Bend, Not Break chronicles Ping Fu's journey from China's work camps to top CEO.
'Bamboo is flexible, bending with the wind but never breaking. It suggests resilience, meaning that we have the ability to bounce back even from the most difficult times' -Ping Fu's Shanghai papa
Ping Fu is one of the few women running a tech company in the US. But her story begins long before.
Born on the eve of China's Cultural Revolution, she was separated from her family at the age of eight. She grew up fighting hunger and humiliation and shielding her younger sister from the vindictive teenagers of Mao's Red Guard. At twenty-five she escaped to the United States; her only resources were $80 in traveller's checks and three phrases of English: Thank you, hello, and help.

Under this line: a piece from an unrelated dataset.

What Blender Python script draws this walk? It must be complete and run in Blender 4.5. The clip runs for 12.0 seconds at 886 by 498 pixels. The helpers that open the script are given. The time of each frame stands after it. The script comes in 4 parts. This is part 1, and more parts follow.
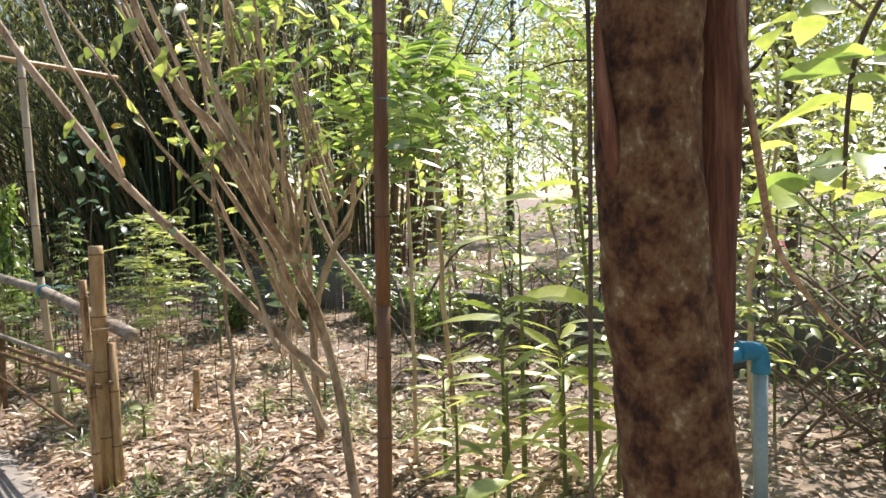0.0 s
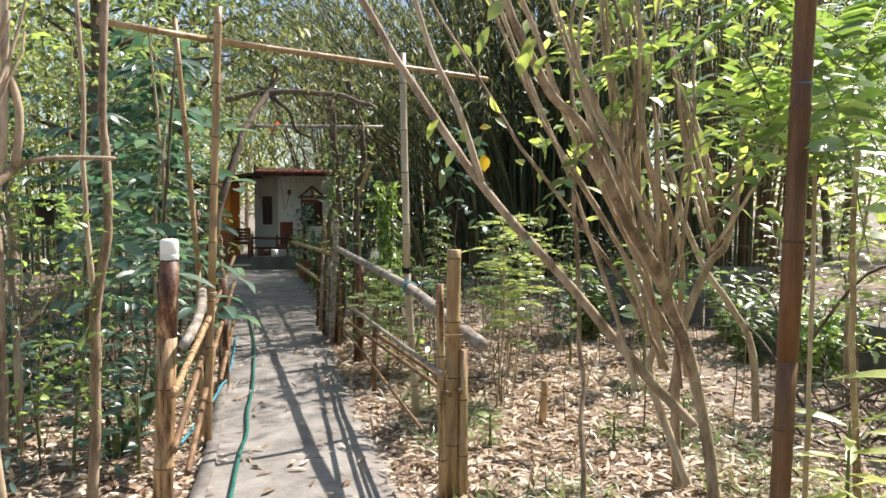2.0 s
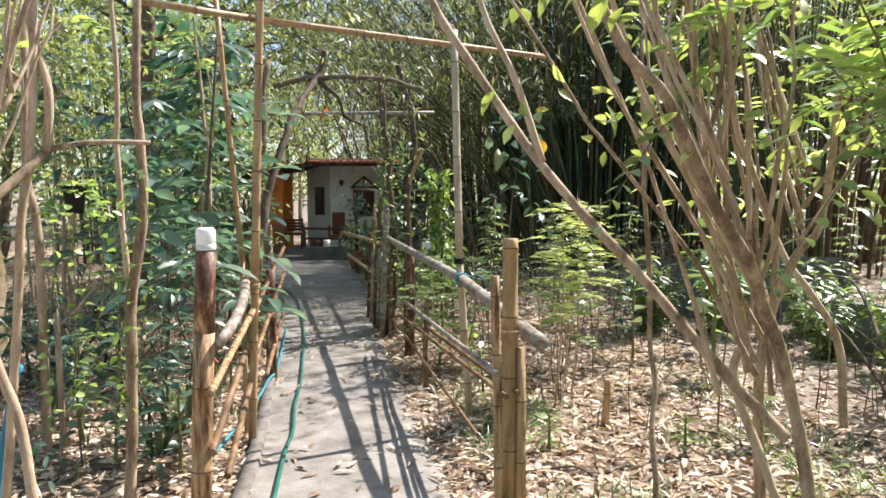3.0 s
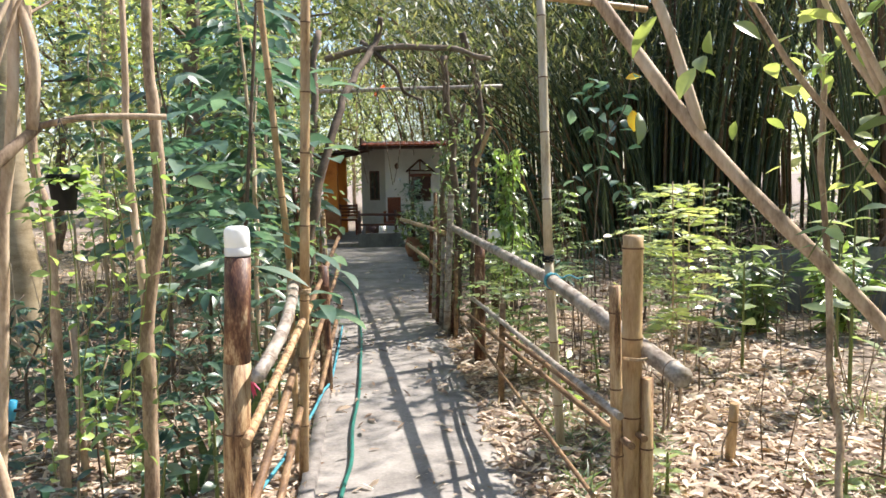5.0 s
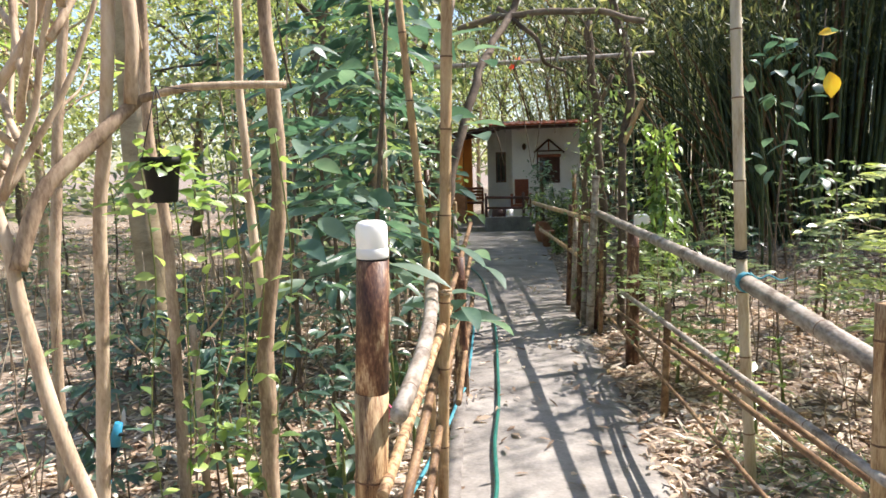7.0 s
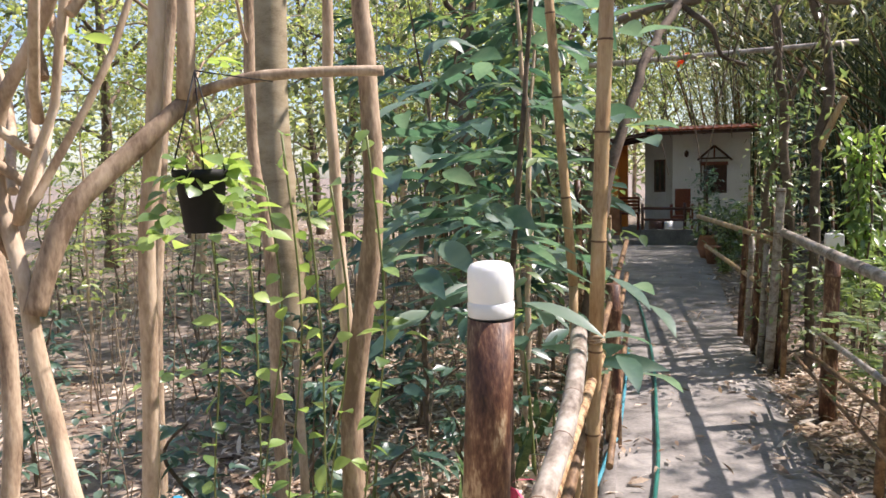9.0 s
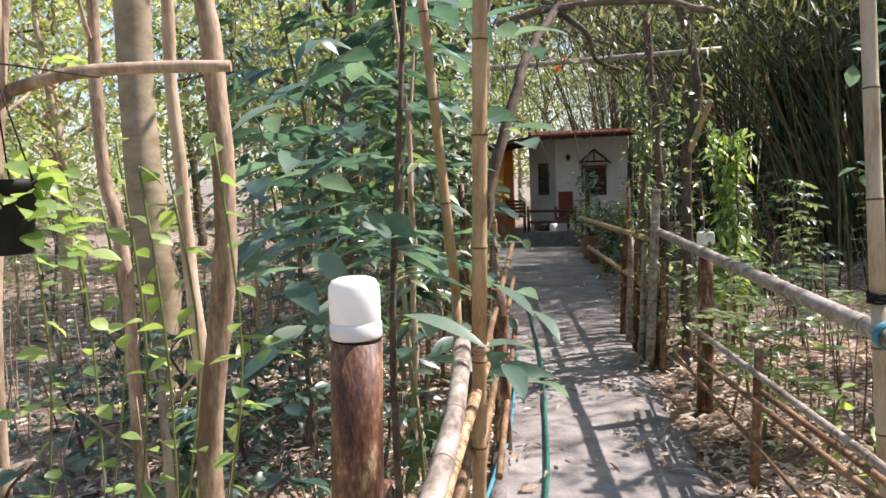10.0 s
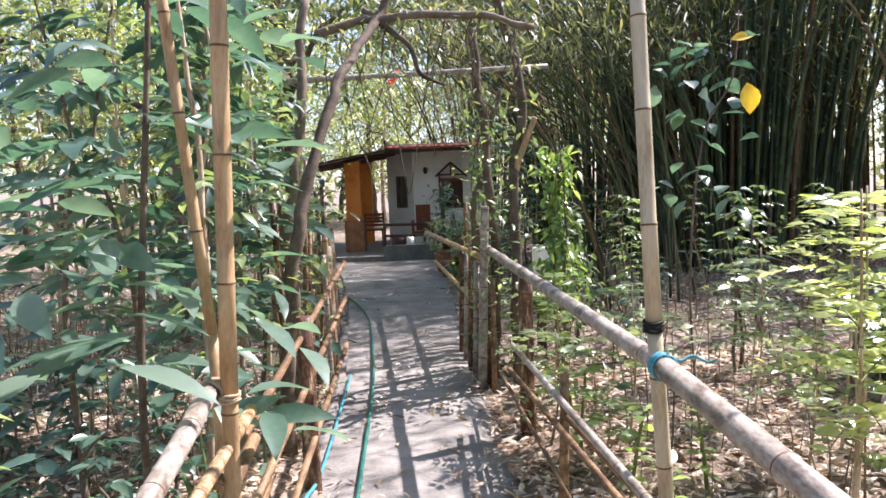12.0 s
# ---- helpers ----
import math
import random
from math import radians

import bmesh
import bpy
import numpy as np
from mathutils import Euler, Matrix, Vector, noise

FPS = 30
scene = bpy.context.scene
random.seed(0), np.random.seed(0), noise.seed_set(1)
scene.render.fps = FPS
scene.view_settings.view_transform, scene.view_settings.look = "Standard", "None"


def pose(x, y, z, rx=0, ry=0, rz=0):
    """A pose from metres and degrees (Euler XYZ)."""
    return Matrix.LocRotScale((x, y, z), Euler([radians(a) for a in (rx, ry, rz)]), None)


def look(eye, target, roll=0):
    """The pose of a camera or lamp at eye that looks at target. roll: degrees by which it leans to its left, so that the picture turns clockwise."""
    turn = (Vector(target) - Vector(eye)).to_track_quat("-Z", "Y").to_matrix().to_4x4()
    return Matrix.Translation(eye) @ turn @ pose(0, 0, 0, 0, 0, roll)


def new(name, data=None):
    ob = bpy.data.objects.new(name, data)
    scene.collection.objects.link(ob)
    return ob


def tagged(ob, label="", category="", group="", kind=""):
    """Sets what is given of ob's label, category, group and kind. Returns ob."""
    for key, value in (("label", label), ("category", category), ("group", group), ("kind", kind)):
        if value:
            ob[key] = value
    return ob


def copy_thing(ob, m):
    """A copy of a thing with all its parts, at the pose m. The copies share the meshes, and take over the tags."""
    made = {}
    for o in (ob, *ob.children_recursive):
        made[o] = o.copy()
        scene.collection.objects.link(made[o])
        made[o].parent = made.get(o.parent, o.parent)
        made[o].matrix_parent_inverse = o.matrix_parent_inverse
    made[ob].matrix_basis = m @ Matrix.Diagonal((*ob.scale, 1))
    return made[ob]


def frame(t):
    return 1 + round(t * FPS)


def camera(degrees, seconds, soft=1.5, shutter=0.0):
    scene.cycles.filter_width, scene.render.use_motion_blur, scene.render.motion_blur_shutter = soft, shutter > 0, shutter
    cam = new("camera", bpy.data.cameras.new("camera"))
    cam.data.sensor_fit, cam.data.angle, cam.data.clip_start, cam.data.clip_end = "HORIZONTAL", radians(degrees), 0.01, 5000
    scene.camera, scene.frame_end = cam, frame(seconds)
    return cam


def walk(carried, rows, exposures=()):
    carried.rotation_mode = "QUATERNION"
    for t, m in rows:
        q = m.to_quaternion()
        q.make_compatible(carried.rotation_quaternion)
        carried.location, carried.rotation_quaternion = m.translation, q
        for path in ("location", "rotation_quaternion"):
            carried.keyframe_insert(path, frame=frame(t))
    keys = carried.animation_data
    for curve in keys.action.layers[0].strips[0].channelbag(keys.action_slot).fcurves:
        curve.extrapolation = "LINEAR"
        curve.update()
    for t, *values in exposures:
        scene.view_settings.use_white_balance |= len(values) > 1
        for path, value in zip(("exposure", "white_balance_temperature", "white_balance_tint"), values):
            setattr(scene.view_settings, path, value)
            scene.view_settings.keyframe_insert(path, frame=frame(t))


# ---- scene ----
cam = camera(62.3, 12.0, soft=1.6)
PATH = [
    (0, (0.193, -0.007, 1.597), (1.421, 1.566, 1.468), -1.6),
    (0.5, (0.212, 0.126, 1.62), (1.249, 1.829, 1.467), -0.8),
    (1, (0.203, 0.265, 1.631), (1.048, 2.07, 1.469), -1.2),
    (1.5, (0.251, 0.353, 1.642), (0.896, 2.241, 1.51), -0.5),
    (2, (0.368, 0.496, 1.649), (0.745, 2.457, 1.529), 0.2),
    (2.5, (0.417, 0.613, 1.639), (0.633, 2.597, 1.506), -0.4),
    (3, (0.414, 0.815, 1.622), (0.649, 2.796, 1.476), -0.2),
    (3.2, (0.388, 0.931, 1.619), (0.611, 2.914, 1.485), -0.4),
    (4.8, (0.328, 1.632, 1.634), (0.434, 3.62, 1.446), -0.7),
    (5, (0.333, 1.698, 1.632), (0.423, 3.687, 1.441), -1.0),
    (5.5, (0.308, 1.813, 1.632), (0.321, 3.801, 1.407), -1.3),
    (6, (0.249, 2.009, 1.629), (0.196, 3.998, 1.423), -1.2),
    (6.5, (0.18, 2.183, 1.639), (0.072, 4.17, 1.434), -1.8),
    (7, (0.16, 2.332, 1.629), (-0.079, 4.303, 1.397), -1.8),
    (7.5, (0.179, 2.553, 1.644), (-0.298, 4.485, 1.45), -0.2),
    (7.7, (0.184, 2.627, 1.646), (-0.394, 4.533, 1.465), -0.5),
    (9.3, (0.068, 3.036, 1.646), (-0.567, 4.922, 1.438), -1.6),
    (9.5, (0.069, 3.066, 1.647), (-0.497, 4.973, 1.44), -1.6),
    (10, (0.094, 3.125, 1.644), (-0.256, 5.084, 1.448), -2.4),
    (10.5, (0.159, 3.17, 1.644), (-0.02, 5.152, 1.439), -2.8),
    (11, (0.269, 3.275, 1.649), (0.226, 5.264, 1.441), -2.7),
    (11.5, (0.366, 3.376, 1.656), (0.352, 5.365, 1.447), -2.3),
    (12, (0.44, 3.434, 1.671), (0.434, 5.425, 1.491), -2.3),
]
walk(cam, [(t, look(eye, target, roll)) for t, eye, target, roll in PATH], [(0, 0.7, 6500, 17), (0.5, 0.58, 6400, 13), (1, 0.62, 6400, 13), (3, 0.93, 6250, 14), (7, 1.1, 6250, 16), (9.3, 0.8, 6250, 22), (12, 1.3, 5950, 24)])

# ---- light ----
world = bpy.data.worlds.new("sky")
scene.world = world
world.use_nodes = True
wn = world.node_tree.nodes
sky = wn.new("ShaderNodeTexSky")
sky.sky_type, sky.sun_disc = "NISHITA", False
SUN_ELEV, SUN_AZ = 52.0, 62.0          # azimuth from +y towards +x
sky.sun_elevation, sky.sun_rotation = radians(SUN_ELEV), radians(SUN_AZ)
wn["Background"].inputs["Strength"].default_value = 0.125
world.node_tree.links.new(sky.outputs[0], wn["Background"].inputs["Color"])
sun = new("sun", bpy.data.lights.new("sun", "SUN"))
sun.data.energy, sun.data.angle, sun.data.color = 5.0, radians(0.6), (1.0, 0.93, 0.82)
_to = Vector((math.sin(radians(SUN_AZ)) * math.cos(radians(SUN_ELEV)), math.cos(radians(SUN_AZ)) * math.cos(radians(SUN_ELEV)), math.sin(radians(SUN_ELEV))))
sun.matrix_world = look(_to * 60, (0, 0, 0))

rng = np.random.default_rng(7)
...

Yet Ping persevered. Within a year she had completed her English qualifications and started studying computer programming, rising to run the team behind Netscape. She then founded Geomagic, a company that has literally reshaped the world, from personalizing prosthetic limbs to repairing NASA spaceships.
Bend, Not Break tells the incredible personal story of a journey from imprisonment to freedom, from Mao's China to technology start-ups. It is a tribute to one woman's courage in the face of cruelty, and a valuable lesson on the enduring power of resilience.
Ping Fu is President and CEO of Geomagic, Inc. A survivor of China's Cultural Revolution, she was imprisoned for her reporting on female infanticide under China's one-child policy and deported to the USA. Fu is one of the few women CEOs in technology and was named the 2005 "Entrepreneur of the Year" by Inc. Magazine. She is a member of President Obama's National Council on Innovation and Entrepreneurship and an adjunct professor in computer science at Duke University.